If you’ve ever heard of Marcel Proust it’s probably because of the massive seven volume novel In Search of Lost Time – which, for the record, spans more than 4,000+ pages. Not the easiest novel to read by any means, but still it’s a book that’s on the ‘one day’ reading list for many people.
For those that don’t have time How Proust Can Change Your Life might be a good alternative. In it, Alain de Botton digests Proust’s novel, and his life, into several chapters with topics such as ‘How to suffer successfully’, ‘How to be a good friend’, and ‘How to open your eyes’. He writes in a short and witty style and even if you don’t plan on reading Proust one day, you will find usable insight in this book.
How Proust Can Change Your Life provides advice on how to live, and how not to live, taking different lessons and anecdotes from Proust’s novel and life.
Book Summary & Notes
All text that is quoted & italicized is taken directly from the book.
How to Read For Yourself
“In reality, every reader is, while he is reading, the reader of his own self.

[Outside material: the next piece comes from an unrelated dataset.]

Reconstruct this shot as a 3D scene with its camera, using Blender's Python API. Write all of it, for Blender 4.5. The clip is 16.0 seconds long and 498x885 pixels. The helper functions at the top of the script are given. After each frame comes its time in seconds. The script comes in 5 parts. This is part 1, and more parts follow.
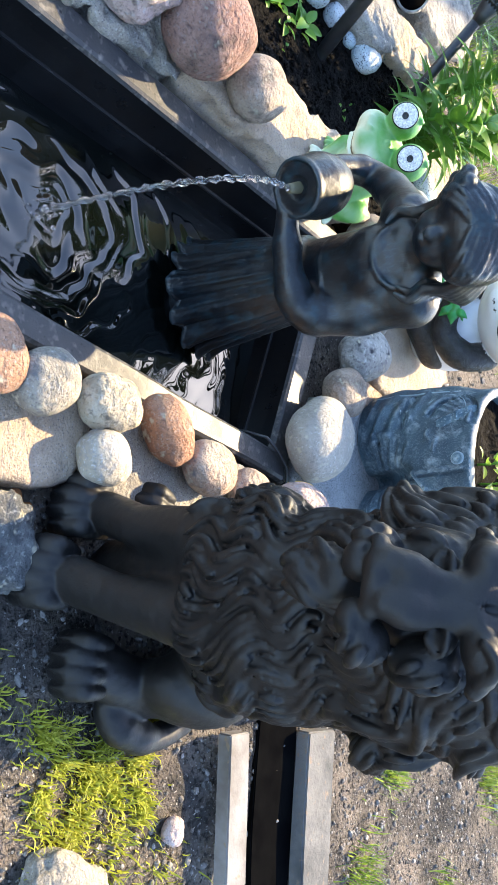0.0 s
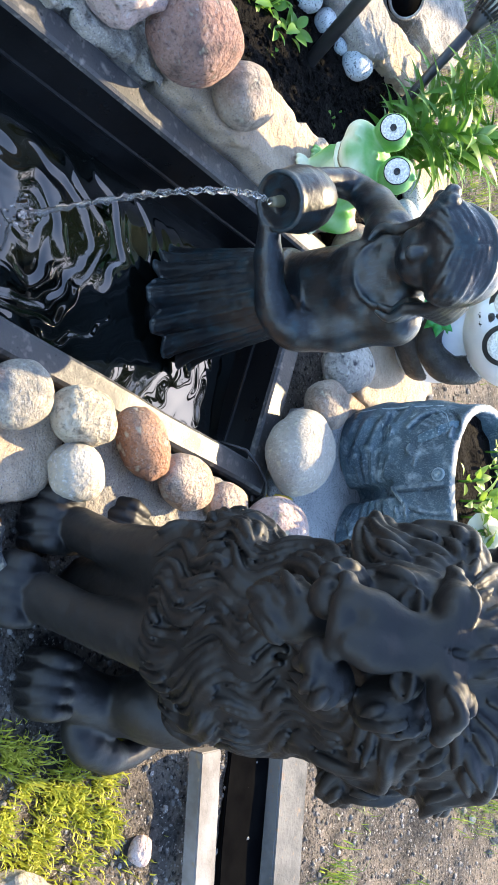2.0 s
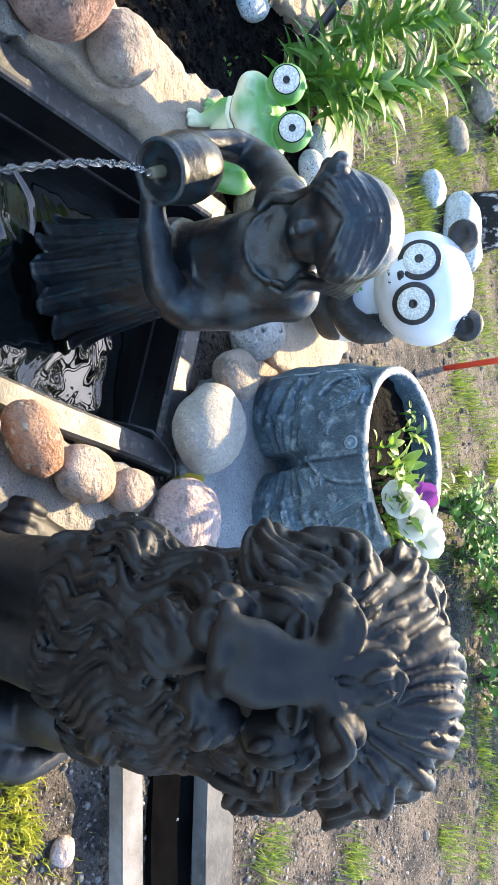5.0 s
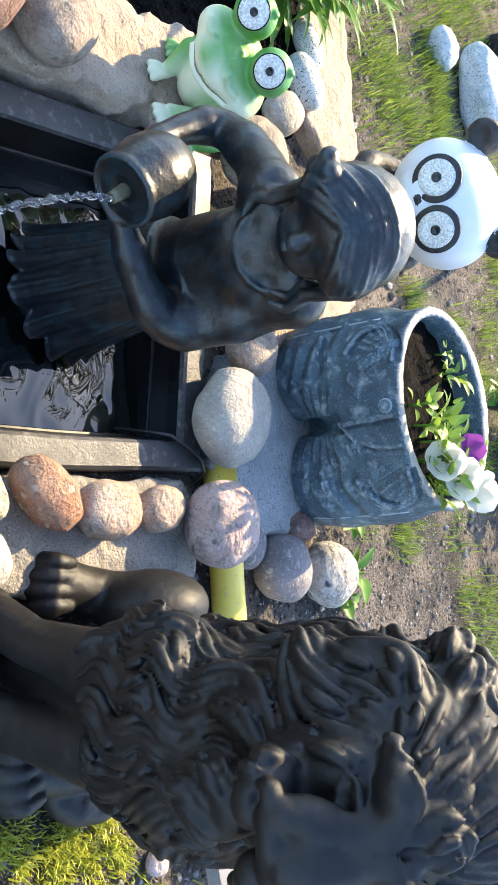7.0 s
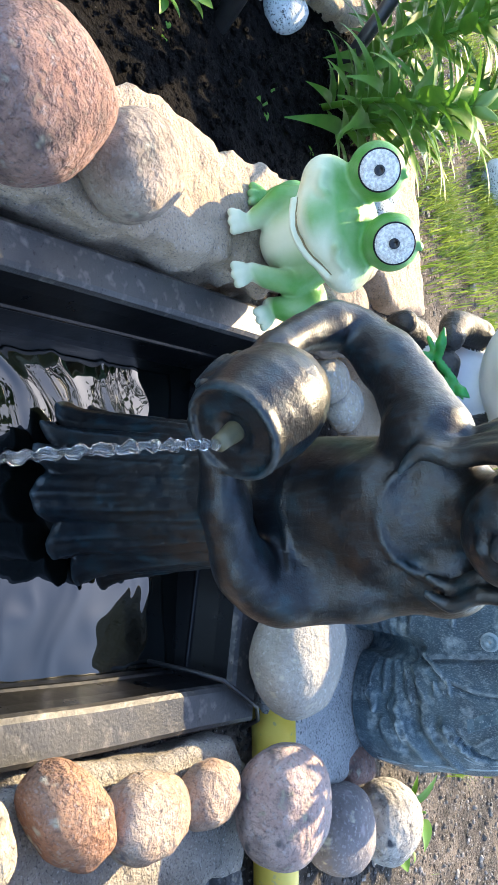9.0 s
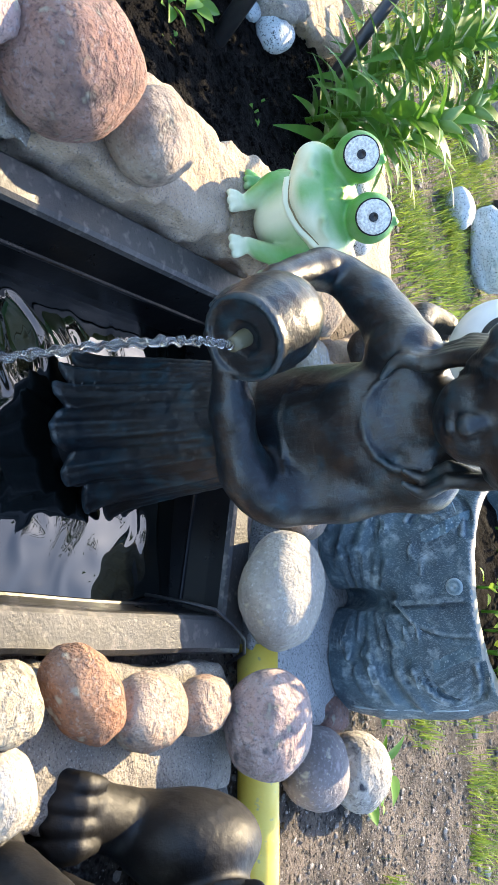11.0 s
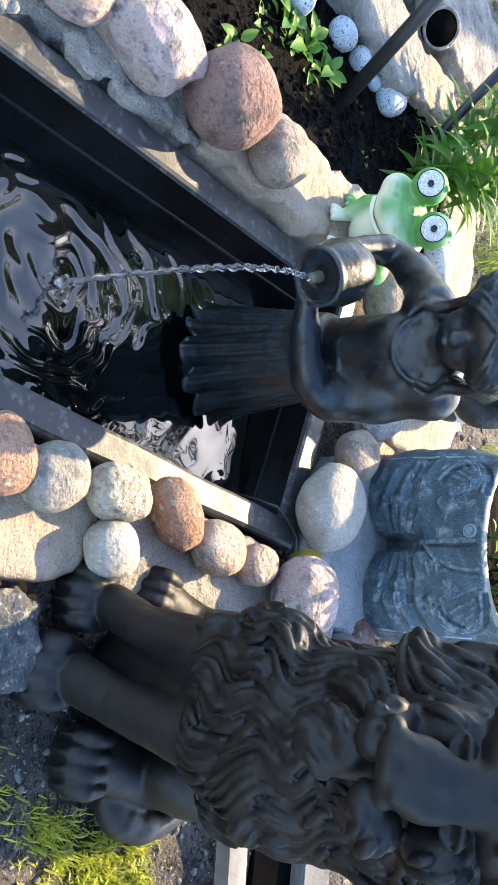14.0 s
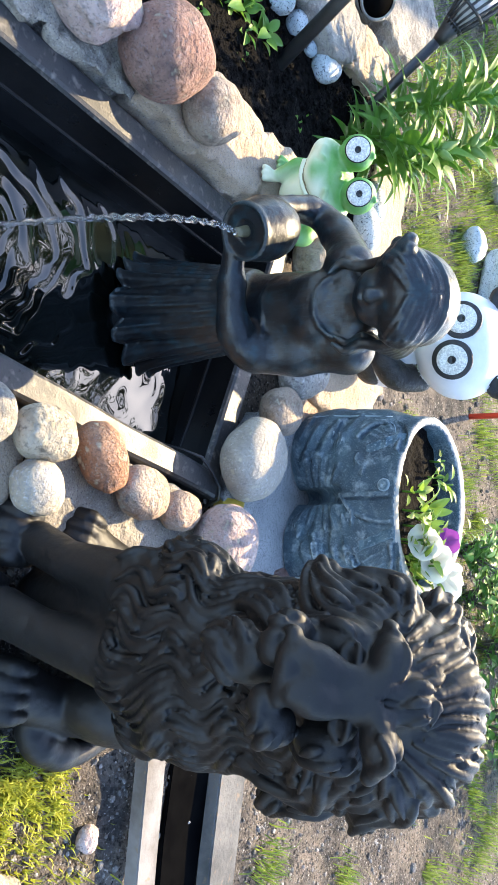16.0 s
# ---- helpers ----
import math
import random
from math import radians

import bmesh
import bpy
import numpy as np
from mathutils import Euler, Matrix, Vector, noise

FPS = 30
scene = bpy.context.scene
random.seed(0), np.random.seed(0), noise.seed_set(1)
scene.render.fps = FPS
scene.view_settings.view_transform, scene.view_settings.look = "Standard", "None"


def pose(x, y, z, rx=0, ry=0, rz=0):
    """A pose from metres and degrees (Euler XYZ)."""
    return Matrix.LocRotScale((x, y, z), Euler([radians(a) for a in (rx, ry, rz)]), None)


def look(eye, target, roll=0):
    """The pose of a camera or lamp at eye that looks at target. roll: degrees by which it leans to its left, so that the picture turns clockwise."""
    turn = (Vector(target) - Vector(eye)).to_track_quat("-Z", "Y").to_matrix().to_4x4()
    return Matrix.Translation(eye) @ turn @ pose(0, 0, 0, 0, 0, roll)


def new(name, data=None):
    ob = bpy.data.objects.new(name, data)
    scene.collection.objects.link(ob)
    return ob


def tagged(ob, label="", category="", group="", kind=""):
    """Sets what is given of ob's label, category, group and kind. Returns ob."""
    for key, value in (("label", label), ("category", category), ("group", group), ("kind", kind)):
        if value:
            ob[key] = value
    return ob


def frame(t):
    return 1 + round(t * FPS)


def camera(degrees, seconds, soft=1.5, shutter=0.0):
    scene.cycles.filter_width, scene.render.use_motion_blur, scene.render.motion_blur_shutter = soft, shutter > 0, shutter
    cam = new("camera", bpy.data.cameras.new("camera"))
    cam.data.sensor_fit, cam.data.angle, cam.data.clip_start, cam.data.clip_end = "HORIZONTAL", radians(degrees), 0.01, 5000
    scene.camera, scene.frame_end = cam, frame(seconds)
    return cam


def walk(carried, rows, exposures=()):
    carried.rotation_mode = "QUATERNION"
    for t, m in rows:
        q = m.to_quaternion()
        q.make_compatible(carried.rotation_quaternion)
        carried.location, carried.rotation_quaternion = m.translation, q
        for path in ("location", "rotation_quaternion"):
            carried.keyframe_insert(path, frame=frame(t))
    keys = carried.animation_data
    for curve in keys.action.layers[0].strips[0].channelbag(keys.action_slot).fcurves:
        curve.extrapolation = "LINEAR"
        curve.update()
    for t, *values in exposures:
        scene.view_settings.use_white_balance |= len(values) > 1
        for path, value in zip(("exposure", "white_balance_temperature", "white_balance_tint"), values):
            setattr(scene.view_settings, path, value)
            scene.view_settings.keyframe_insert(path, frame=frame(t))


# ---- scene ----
cam = camera(37.0, 16.0)
PATH = [
    (0, (0.116, 0.105, 0.796), (0.039, 1.637, -0.487), 82.0),
    (0.5, (0.106, 0.109, 0.79), (0.038, 1.631, -0.506), 82.7),
    (1, (0.07, 0.13, 0.787), (0.006, 1.653, -0.507), 83.2),
    (1.5, (0.079, 0.129, 0.79), (0.018, 1.662, -0.494), 83.5),
    (2, (0.089, 0.13, 0.801), (0.026, 1.68, -0.461), 83.6),
    (2.5, (0.095, 0.126, 0.812), (0.024, 1.707, -0.41), 83.8),
    (3, (0.096, 0.128, 0.825), (0.012, 1.742, -0.353), 83.7),
    (3.5, (0.106, 0.14, 0.82), (0.018, 1.783, -0.318), 83.7),
    (4, (0.107, 0.15, 0.827), (0.057, 1.802, -0.3), 84.0),
    (4.2, (0.095, 0.159, 0.822), (0.065, 1.812, -0.304), 84.1),
    (6.3, (-0.067, 0.279, 0.814), (0.305, 1.816, -0.411), 83.4),
    (6.5, (-0.09, 0.29, 0.812), (0.307, 1.808, -0.428), 83.3),
    (7, (-0.135, 0.327, 0.812), (0.293, 1.808, -0.461), 82.6),
    (7.5, (-0.206, 0.388, 0.807), (0.237, 1.856, -0.477), 83.0),
    (8, (-0.263, 0.437, 0.768), (0.137, 1.922, -0.511), 82.5),
    (8.5, (-0.305, 0.487, 0.644), (0.032, 2.01, -0.609), 82.0),
    (9, (-0.312, 0.501, 0.571), (-0.045, 2.086, -0.62), 82.1),
    (9.2, (-0.302, 0.499, 0.554), (-0.018, 2.126, -0.574), 82.0),
    (11.3, (-0.205, 0.333, 0.607), (-0.06, 1.985, -0.51), 81.2),
    (11.5, (-0.193, 0.3, 0.625), (-0.084, 1.937, -0.519), 81.1),
    (12, (-0.149, 0.229, 0.692), (-0.125, 1.826, -0.511), 81.4),
    (12.5, (-0.105, 0.171, 0.739), (-0.147, 1.712, -0.535), 81.7),
    (13, (-0.081, 0.134, 0.759), (-0.144, 1.658, -0.535), 82.7),
    (13.5, (-0.047, 0.124, 0.779), (-0.109, 1.637, -0.528), 83.7),
    (14, (-0.028, 0.122, 0.787), (-0.063, 1.643, -0.511), 84.9),
    (14.5, (-0.014, 0.116, 0.804), (-0.016, 1.656, -0.472), 86.1),
    (15, (-0.009, 0.104, 0.811), (0.032, 1.679, -0.421), 87.7),
    (15.5, (-0.006, 0.091, 0.821), (0.06, 1.7, -0.365), 88.8),
    (16, (0.005, 0.095, 0.827), (0.059, 1.72, -0.338), 88.5),
]
walk(cam, [(t, look(eye, target, roll)) for t, eye, target, roll in PATH], [(0, 2.46, 6150, 11), (4.2, 2.44, 6150, 11), (6.3, 2.22, 6150, 11), (9.2, 2.36, 6150, 11), (12, 2.36, 6150, 11), (16, 2.40, 6150, 11)])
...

The writer’s work is merely a kind of optical instrument which he offers to the reader to enable him to discern what, without this book, he would perhaps never have experienced in himself. And the recognition by the reader in his own self of what the book says is the proof of its veracity.”
- What are the benefits of this?
- 1) We feel at home everywhere. No matter how long ago, or how different the world from us, if we look at a painting, or read a classic work, we recognize a universal human nature.

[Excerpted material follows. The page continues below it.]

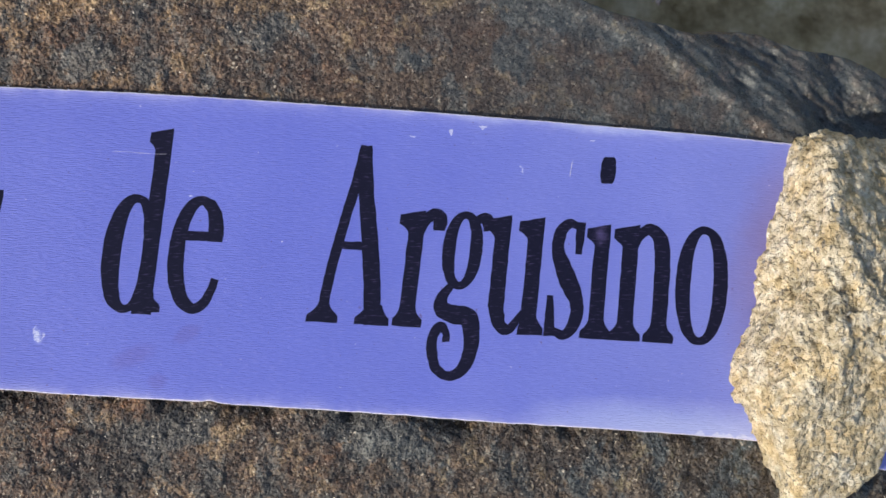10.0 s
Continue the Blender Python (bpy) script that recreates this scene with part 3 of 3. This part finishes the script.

- 2) A cure for loneliness. What we feel we might not be able to share with others or it might be an aberration in our own time. But through fictional characters we see a wider scope of human nature, which can confirm our own feelings (or at least make us feel less lonely or strange).
- 3) The finger placing ability. Novels can also help us to identify emotions that we know are our own, but that we did not formulate ourselves.

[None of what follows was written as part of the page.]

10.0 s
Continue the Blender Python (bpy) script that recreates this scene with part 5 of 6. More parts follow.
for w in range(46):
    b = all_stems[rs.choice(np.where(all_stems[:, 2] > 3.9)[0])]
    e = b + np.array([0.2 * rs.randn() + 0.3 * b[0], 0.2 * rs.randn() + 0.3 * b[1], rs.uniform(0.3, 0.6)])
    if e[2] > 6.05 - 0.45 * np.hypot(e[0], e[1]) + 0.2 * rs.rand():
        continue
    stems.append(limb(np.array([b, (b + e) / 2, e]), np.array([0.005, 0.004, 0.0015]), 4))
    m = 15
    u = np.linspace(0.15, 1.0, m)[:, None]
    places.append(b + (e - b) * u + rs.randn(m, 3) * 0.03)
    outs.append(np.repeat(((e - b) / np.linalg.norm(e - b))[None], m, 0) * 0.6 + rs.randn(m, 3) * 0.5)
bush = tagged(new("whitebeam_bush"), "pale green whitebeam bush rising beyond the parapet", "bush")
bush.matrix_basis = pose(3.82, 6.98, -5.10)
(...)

How to Suffer Successfully
- Proust was no stranger to suffering. De Botton list a huge number of ailments (always cold, sensitive skin, sensitivity to altitude, bad digestion, …) or annoyances (mice, noise from neighbors, …) that bothered Proust – self-inflicted or not.
- According to Proust’s view we don’t really learn anything until it’s a problem, or until we suffer. As Proust writes: “We cannot be taught wisdom, we have to discover it for ourselves by a journey which no one can undertake for us, an effort which no one can spare us.”
- “Happiness is good for the body, but it is grief which develops the strengths of the mind.” – Marcel Proust
- To a Proustian, pain is the starting point from which we can better understand our lives. Pain is surprising, it can stir us to find reasons for it, and while it does not lessen our suffering we do get a better understanding.
How to Express Your Emotions
- How do we properly express experiences and emotions? Usually the words and sentences we use to describe something do not do justice to things we felt or lived through.
- This is why we often go for stock phrases and clichés, or we try to sound like other people. De Botton writes: “The problem with clichés is not that they contain false ideas, but rather that they are superficial articulations of very good ones.”
- Works of art can help us to appreciate and highlight a missing aspect of reality. Proust writes: “Our vanity, our passions, our spirit of imitation, our abstract intelligence, our habits have long been at work, and it is the task of art to undo this work of theirs, making us travel back in the direction from which we have come to the depths where what has really existed lies unknown within us.”
How to Be Happy in Love
- “Deprivation quickly drives us into a process of appreciation, which is not to say that we have to be deprived in order to appreciate things, but rather that we should learn a lesson from what we naturally do when we lack something, and apply it to conditions where we don’t.”
- The secret to long-lasting relationships – according to Proust – is the threat of infidelity. This can make a person realize that they have not properly appreciated their partner. As Proust writes:
- “Afraid of losing her, we forget all the others. Sure of keeping her, we compare her with those others whom at once we prefer to her.”
How to Put Books Down
- De Botton writes of Proust’s philosophy of books: “We should read other people’s books in order to learn what we feel, it is our own thoughts we should be developing even if it is another writer’s thoughts which help us do so.”
- Proust himself said that: “To make [reading] into a discipline is to give too large a role to what is only an incitement. Reading is on the threshold of the spiritual life; it can introduce us to it: it does not constitute it.”